● PROMPT
Write out each line of the listing as it stands, without the images.
=======
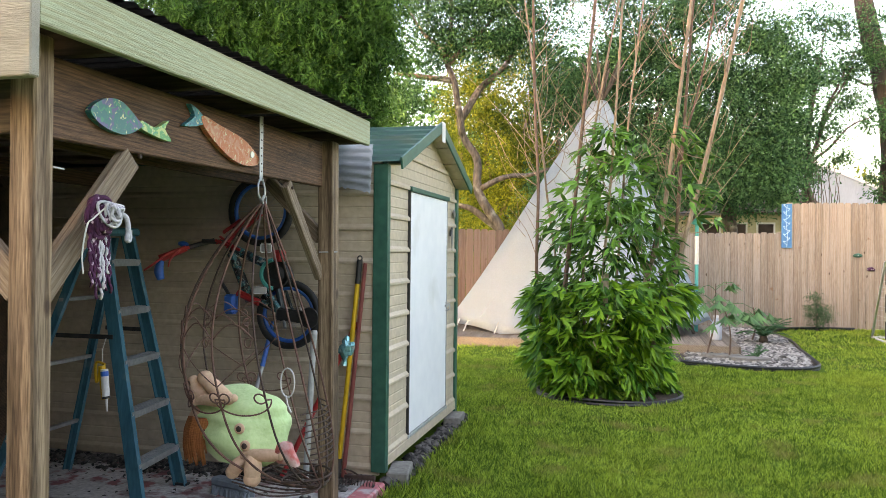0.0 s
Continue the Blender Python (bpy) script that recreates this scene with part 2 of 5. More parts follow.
M["sheet_grey"] = surface("pale_grey_sheet", (0.36, 0.41, 0.45), (0.55, 0.60, 0.64), 0.5, 12, 3, (1, 1, 6), 0.1, metal=0.15)
M["dark_metal"] = surface("dark_roof_metal", (0.03, 0.03, 0.03), (0.08, 0.08, 0.08), 0.5, 20, 2, metal=0.5, bump=0.1)
M["slab"] = surface("worn_painted_slab", (0.34, 0.32, 0.31), (0.68, 0.645, 0.63), 0.85, 45, 2.2, bump=0.3, amount=0.3, stain=((0.30, 0.10, 0.105), 9.0, 0.56, 0.66))


def grime(m, layers):
    """Blotches of dirt over a material: colour, size, where it starts, where it is full, how much, and stretch."""
    N, K, P = m.node_tree.nodes, m.node_tree.links, m.node_tree.nodes["Principled BSDF"]
    tc = N.new("ShaderNodeTexCoord")
    for colour, scale, lo, hi, much, stretch in layers:
        mp, n, r, k, x = N.new("ShaderNodeMapping"), N.new("ShaderNodeTexNoise"), N.new("ShaderNodeMapRange"), N.new("ShaderNodeMath"), N.new("ShaderNodeMix")
        mp.inputs["Scale"].default_value = stretch
        K.new(tc.outputs["Object"], mp.inputs[0])
        K.new(mp.outputs[0], n.inputs["Vector"])
        n.inputs["Scale"].default_value, n.inputs["Detail"].default_value, n.inputs["Roughness"].default_value = scale, 8, 0.62
        r.inputs["From Min"].default_value, r.inputs["From Max"].default_value = lo, hi
        K.new(n.outputs["Fac"], r.inputs["Value"])
        k.operation, k.inputs[1].default_value = "MULTIPLY", much
        K.new(r.outputs[0], k.inputs[0])
        x.data_type = "RGBA"
        K.new(P.inputs["Base Color"].links[0].from_socket, x.inputs["A"])
        x.inputs["B"].default_value = rgba(colour)
        K.new(k.outputs[0], x.inputs["Factor"])
        K.new(x.outputs["Result"], P.inputs["Base Color"])
    return m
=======
● SOLUTION
0.0 s
Continue the Blender Python (bpy) script that recreates this scene with part 2 of 5. More parts follow.
M["sheet_grey"] = surface("pale_grey_sheet", (0.36, 0.41, 0.45), (0.55, 0.60, 0.64), 0.5, 12, 3, (1, 1, 6), 0.1, metal=0.15)
M["dark_metal"] = surface("dark_roof_metal", (0.03, 0.03, 0.03), (0.08, 0.08, 0.08), 0.5, 20, 2, metal=0.5, bump=0.1)
M["slab"] = surface("worn_painted_slab", (0.34, 0.32, 0.31), (0.68, 0.645, 0.63), 0.85, 45, 2.2, bump=0.3, amount=0.3, stain=((0.30, 0.10, 0.105), 9.0, 0.56, 0.66))


def grime(m, layers):
    """Blotches of dirt over a material: colour, size, where it starts, where it is full, how much, and stretch."""
    N, K, P = m.node_tree.nodes, m.node_tree.links, m.node_tree.nodes["Principled BSDF"]
    tc = N.new("ShaderNodeTexCoord")
    for colour, scale, lo, hi, much, stretch in layers:
        mp, n, r, k, x = N.new("ShaderNodeMapping"), N.new("ShaderNodeTexNoise"), N.new("ShaderNodeMapRange"), N.new("ShaderNodeMath"), N.new("ShaderNodeMix")
        mp.inputs["Scale"].default_value = stretch
        K.new(tc.outputs["Object"], mp.inputs[0])
        K.new(mp.outputs[0], n.inputs["Vector"])
        n.inputs["Scale"].default_value, n.inputs["Detail"].default_value, n.inputs["Roughness"].default_value = scale, 8, 0.62
        r.inputs["From Min"].default_value, r.inputs["From Max"].default_value = lo, hi
        K.new(n.outputs["Fac"], r.inputs["Value"])
        k.operation, k.inputs[1].default_value = "MULTIPLY", much
        K.new(r.outputs[0], k.inputs[0])
        x.data_type = "RGBA"
        K.new(P.inputs["Base Color"].links[0].from_socket, x.inputs["A"])
        x.inputs["B"].default_value = rgba(colour)
        K.new(k.outputs[0], x.inputs["Factor"])
        K.new(x.outputs["Result"], P.inputs["Base Color"])
    return m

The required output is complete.